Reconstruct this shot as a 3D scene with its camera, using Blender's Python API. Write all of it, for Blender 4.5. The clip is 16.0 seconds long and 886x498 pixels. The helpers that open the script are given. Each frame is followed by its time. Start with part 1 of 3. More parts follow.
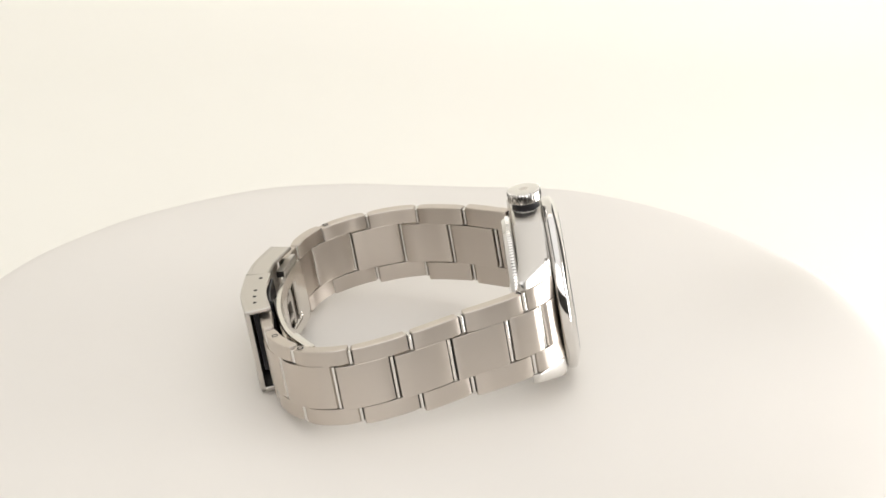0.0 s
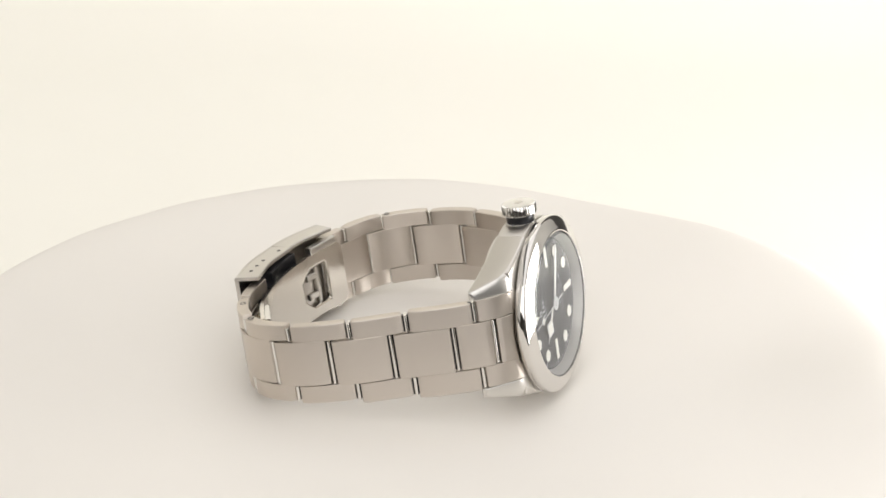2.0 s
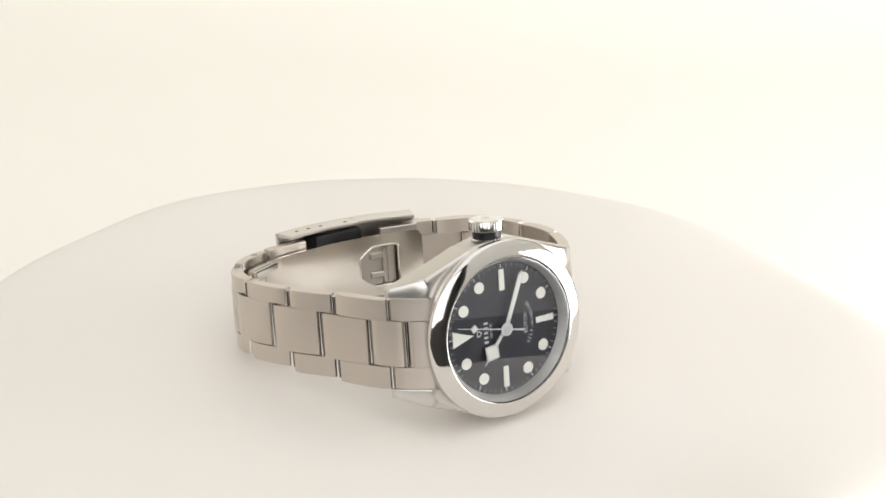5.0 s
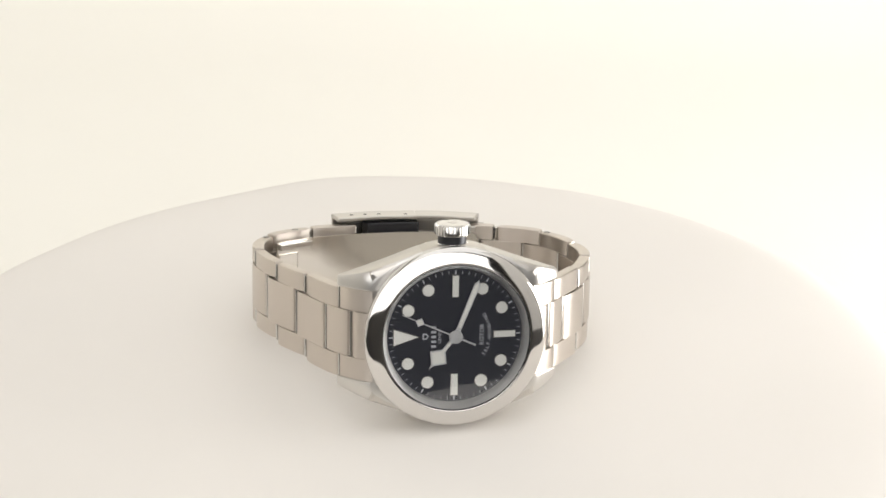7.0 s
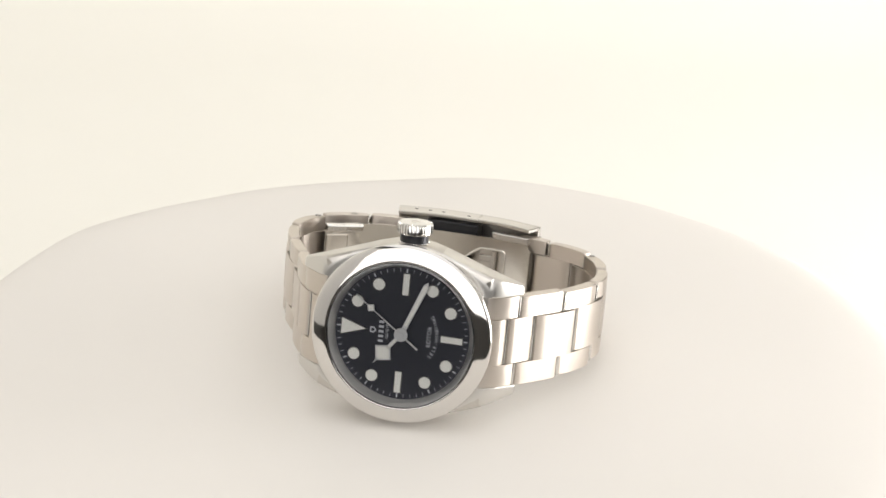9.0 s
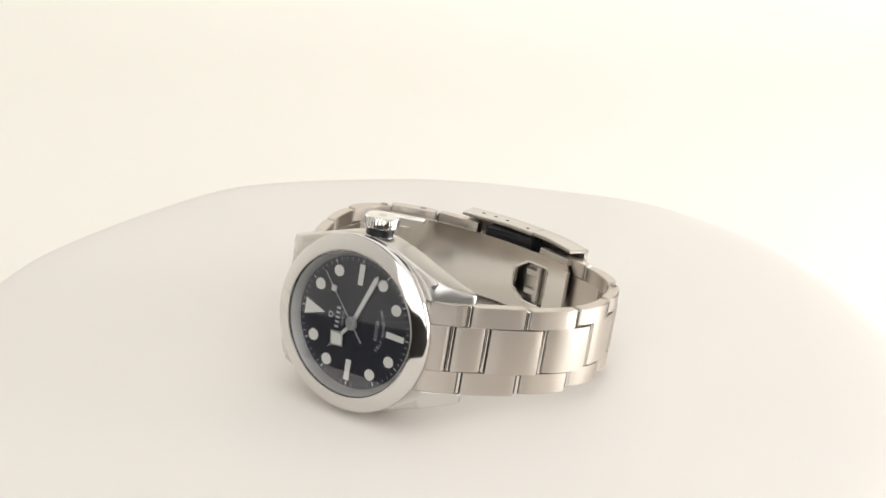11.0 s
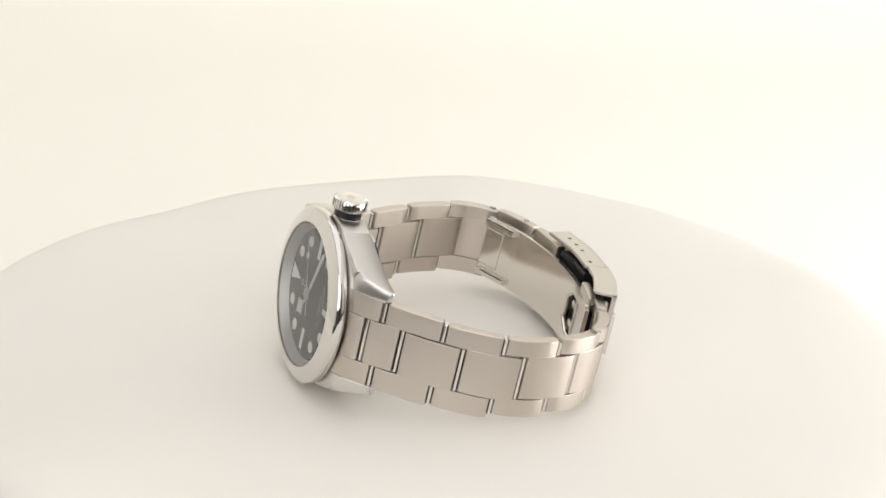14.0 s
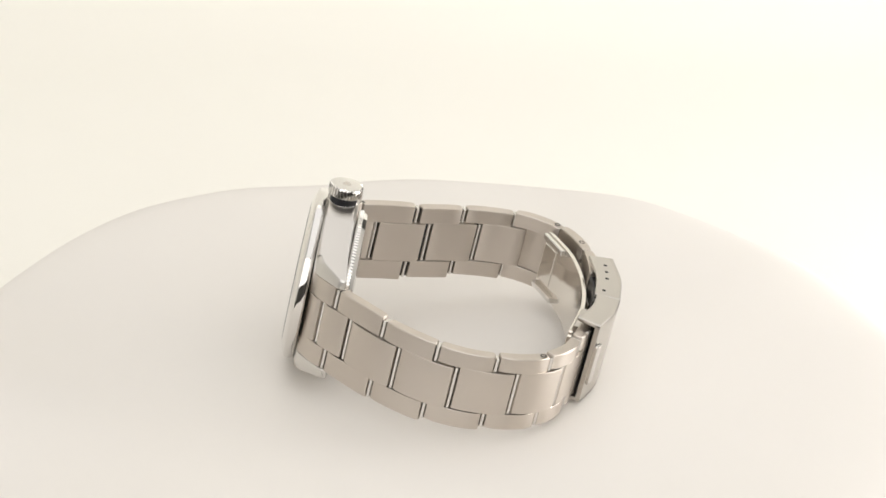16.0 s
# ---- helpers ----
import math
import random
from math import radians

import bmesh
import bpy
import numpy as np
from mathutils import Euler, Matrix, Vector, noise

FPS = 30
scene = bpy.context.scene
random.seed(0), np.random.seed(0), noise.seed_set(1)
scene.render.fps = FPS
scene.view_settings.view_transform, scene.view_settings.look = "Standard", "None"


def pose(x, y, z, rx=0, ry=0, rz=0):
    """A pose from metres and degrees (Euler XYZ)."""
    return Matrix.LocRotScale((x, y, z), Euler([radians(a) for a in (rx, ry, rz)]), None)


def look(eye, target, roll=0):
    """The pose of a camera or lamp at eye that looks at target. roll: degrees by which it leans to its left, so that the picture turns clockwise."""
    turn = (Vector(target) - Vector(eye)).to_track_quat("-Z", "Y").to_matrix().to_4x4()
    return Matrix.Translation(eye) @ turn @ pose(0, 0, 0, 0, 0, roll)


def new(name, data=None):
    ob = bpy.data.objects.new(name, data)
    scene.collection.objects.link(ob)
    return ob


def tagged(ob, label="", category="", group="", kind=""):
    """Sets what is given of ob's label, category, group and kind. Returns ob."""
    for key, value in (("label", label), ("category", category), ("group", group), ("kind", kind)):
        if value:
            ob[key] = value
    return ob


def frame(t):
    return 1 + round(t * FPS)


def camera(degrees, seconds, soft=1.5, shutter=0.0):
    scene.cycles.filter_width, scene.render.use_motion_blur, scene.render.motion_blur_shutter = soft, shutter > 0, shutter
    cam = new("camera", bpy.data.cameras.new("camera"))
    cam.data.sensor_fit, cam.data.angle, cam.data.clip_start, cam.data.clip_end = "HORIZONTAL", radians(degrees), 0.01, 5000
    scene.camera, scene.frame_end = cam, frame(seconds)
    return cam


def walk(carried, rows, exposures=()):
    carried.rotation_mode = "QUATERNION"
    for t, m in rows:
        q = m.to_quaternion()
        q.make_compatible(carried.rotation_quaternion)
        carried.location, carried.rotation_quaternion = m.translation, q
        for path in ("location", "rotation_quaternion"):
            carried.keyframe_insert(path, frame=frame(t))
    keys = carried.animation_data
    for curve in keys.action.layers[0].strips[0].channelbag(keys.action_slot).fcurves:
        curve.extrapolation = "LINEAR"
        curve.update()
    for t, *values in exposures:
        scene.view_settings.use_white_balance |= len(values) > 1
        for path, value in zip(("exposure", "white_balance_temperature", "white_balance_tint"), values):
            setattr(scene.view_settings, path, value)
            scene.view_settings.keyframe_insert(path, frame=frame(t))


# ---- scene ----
MM = 0.001
CAM_EYE = (0.0, -0.39857, 0.20706)
cam = camera(23.73, 16.0, soft=1.6)
VIEW = look(CAM_EYE, (CAM_EYE[0] + 0.004567, CAM_EYE[1] + 0.910704, CAM_EYE[2] - 0.413034), 1.74)
walk(cam, [(0, VIEW), (16.0, VIEW)], exposures=[(0, 0.0, 6500, 10), (16.0, 0.0, 6500, 10)])

# ---- light: a low soft box beside the table, a wide one behind the camera, one overhead, a dim room around ----
world = bpy.data.worlds.new("world")
world.use_nodes = True
world.node_tree.nodes["Background"].inputs[0].default_value = (1.0, 0.93, 0.83, 1)
world.node_tree.nodes["Background"].inputs[1].default_value = 0.09
scene.world = world


def area_lamp(name, eye, target, w, h, watts, colour):
    data = bpy.data.lights.new(name, "AREA")
    data.shape, data.size, data.size_y = "RECTANGLE", w, h
    data.energy, data.color = watts, colour
    ob = new(name, data)
    ob.matrix_world = look(eye, target)
    return ob


area_lamp("softbox_side", (0.41, 0.07, -0.01), (0.0, 0.357, -0.01), 0.38, 0.26, 2.7, (1.0, 0.987, 0.970))
area_lamp("softbox_front", (-0.25, -1.2, 0.63), (0.0, 0.0, 0.0), 2.8, 0.90, 14.8, (1.0, 0.987, 0.970))
area_lamp("softbox_top", (0.36, 0.0, 0.80), (0.36, 0.001, 0.0), 1.50, 1.70, 9.4, (1.0, 0.987, 0.970))


# ---- materials ----
def material(name, colour, rough=0.5, metal=0.0):
    m = bpy.data.materials.new(name)
    m.use_nodes = True
    b = m.node_tree.nodes["Principled BSDF"]
    b.inputs["Base Color"].default_value = (*colour, 1)
    b.inputs["Roughness"].default_value = rough
    b.inputs["Metallic"].default_value = metal
    return m, m.node_tree.nodes, m.node_tree.links, b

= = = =

### STATED TASK
Reproduce the material in its entirety and word for word, without the pictures.

### ANSWER TO THIS TASK
Reconstruct this shot as a 3D scene with its camera, using Blender's Python API. Write all of it, for Blender 4.5. The clip is 16.0 seconds long and 886x498 pixels. The helpers that open the script are given. Each frame is followed by its time. Start with part 1 of 3. More parts follow.
0.0 s
2.0 s
5.0 s
7.0 s
9.0 s
11.0 s
14.0 s
16.0 s
# ---- helpers ----
import math
import random
from math import radians

import bmesh
import bpy
import numpy as np
from mathutils import Euler, Matrix, Vector, noise

FPS = 30
scene = bpy.context.scene
random.seed(0), np.random.seed(0), noise.seed_set(1)
scene.render.fps = FPS
scene.view_settings.view_transform, scene.view_settings.look = "Standard", "None"


def pose(x, y, z, rx=0, ry=0, rz=0):
    """A pose from metres and degrees (Euler XYZ)."""
    return Matrix.LocRotScale((x, y, z), Euler([radians(a) for a in (rx, ry, rz)]), None)


def look(eye, target, roll=0):
    """The pose of a camera or lamp at eye that looks at target. roll: degrees by which it leans to its left, so that the picture turns clockwise."""
    turn = (Vector(target) - Vector(eye)).to_track_quat("-Z", "Y").to_matrix().to_4x4()
    return Matrix.Translation(eye) @ turn @ pose(0, 0, 0, 0, 0, roll)


def new(name, data=None):
    ob = bpy.data.objects.new(name, data)
    scene.collection.objects.link(ob)
    return ob


def tagged(ob, label="", category="", group="", kind=""):
    """Sets what is given of ob's label, category, group and kind. Returns ob."""
    for key, value in (("label", label), ("category", category), ("group", group), ("kind", kind)):
        if value:
            ob[key] = value
    return ob


def frame(t):
    return 1 + round(t * FPS)


def camera(degrees, seconds, soft=1.5, shutter=0.0):
    scene.cycles.filter_width, scene.render.use_motion_blur, scene.render.motion_blur_shutter = soft, shutter > 0, shutter
    cam = new("camera", bpy.data.cameras.new("camera"))
    cam.data.sensor_fit, cam.data.angle, cam.data.clip_start, cam.data.clip_end = "HORIZONTAL", radians(degrees), 0.01, 5000
    scene.camera, scene.frame_end = cam, frame(seconds)
    return cam


def walk(carried, rows, exposures=()):
    carried.rotation_mode = "QUATERNION"
    for t, m in rows:
        q = m.to_quaternion()
        q.make_compatible(carried.rotation_quaternion)
        carried.location, carried.rotation_quaternion = m.translation, q
        for path in ("location", "rotation_quaternion"):
            carried.keyframe_insert(path, frame=frame(t))
    keys = carried.animation_data
    for curve in keys.action.layers[0].strips[0].channelbag(keys.action_slot).fcurves:
        curve.extrapolation = "LINEAR"
        curve.update()
    for t, *values in exposures:
        scene.view_settings.use_white_balance |= len(values) > 1
        for path, value in zip(("exposure", "white_balance_temperature", "white_balance_tint"), values):
            setattr(scene.view_settings, path, value)
            scene.view_settings.keyframe_insert(path, frame=frame(t))


# ---- scene ----
MM = 0.001
CAM_EYE = (0.0, -0.39857, 0.20706)
cam = camera(23.73, 16.0, soft=1.6)
VIEW = look(CAM_EYE, (CAM_EYE[0] + 0.004567, CAM_EYE[1] + 0.910704, CAM_EYE[2] - 0.413034), 1.74)
walk(cam, [(0, VIEW), (16.0, VIEW)], exposures=[(0, 0.0, 6500, 10), (16.0, 0.0, 6500, 10)])

# ---- light: a low soft box beside the table, a wide one behind the camera, one overhead, a dim room around ----
world = bpy.data.worlds.new("world")
world.use_nodes = True
world.node_tree.nodes["Background"].inputs[0].default_value = (1.0, 0.93, 0.83, 1)
world.node_tree.nodes["Background"].inputs[1].default_value = 0.09
scene.world = world


def area_lamp(name, eye, target, w, h, watts, colour):
    data = bpy.data.lights.new(name, "AREA")
    data.shape, data.size, data.size_y = "RECTANGLE", w, h
    data.energy, data.color = watts, colour
    ob = new(name, data)
    ob.matrix_world = look(eye, target)
    return ob


area_lamp("softbox_side", (0.41, 0.07, -0.01), (0.0, 0.357, -0.01), 0.38, 0.26, 2.7, (1.0, 0.987, 0.970))
area_lamp("softbox_front", (-0.25, -1.2, 0.63), (0.0, 0.0, 0.0), 2.8, 0.90, 14.8, (1.0, 0.987, 0.970))
area_lamp("softbox_top", (0.36, 0.0, 0.80), (0.36, 0.001, 0.0), 1.50, 1.70, 9.4, (1.0, 0.987, 0.970))


# ---- materials ----
def material(name, colour, rough=0.5, metal=0.0):
    m = bpy.data.materials.new(name)
    m.use_nodes = True
    b = m.node_tree.nodes["Principled BSDF"]
    b.inputs["Base Color"].default_value = (*colour, 1)
    b.inputs["Roughness"].default_value = rough
    b.inputs["Metallic"].default_value = metal
    return m, m.node_tree.nodes, m.node_tree.links, b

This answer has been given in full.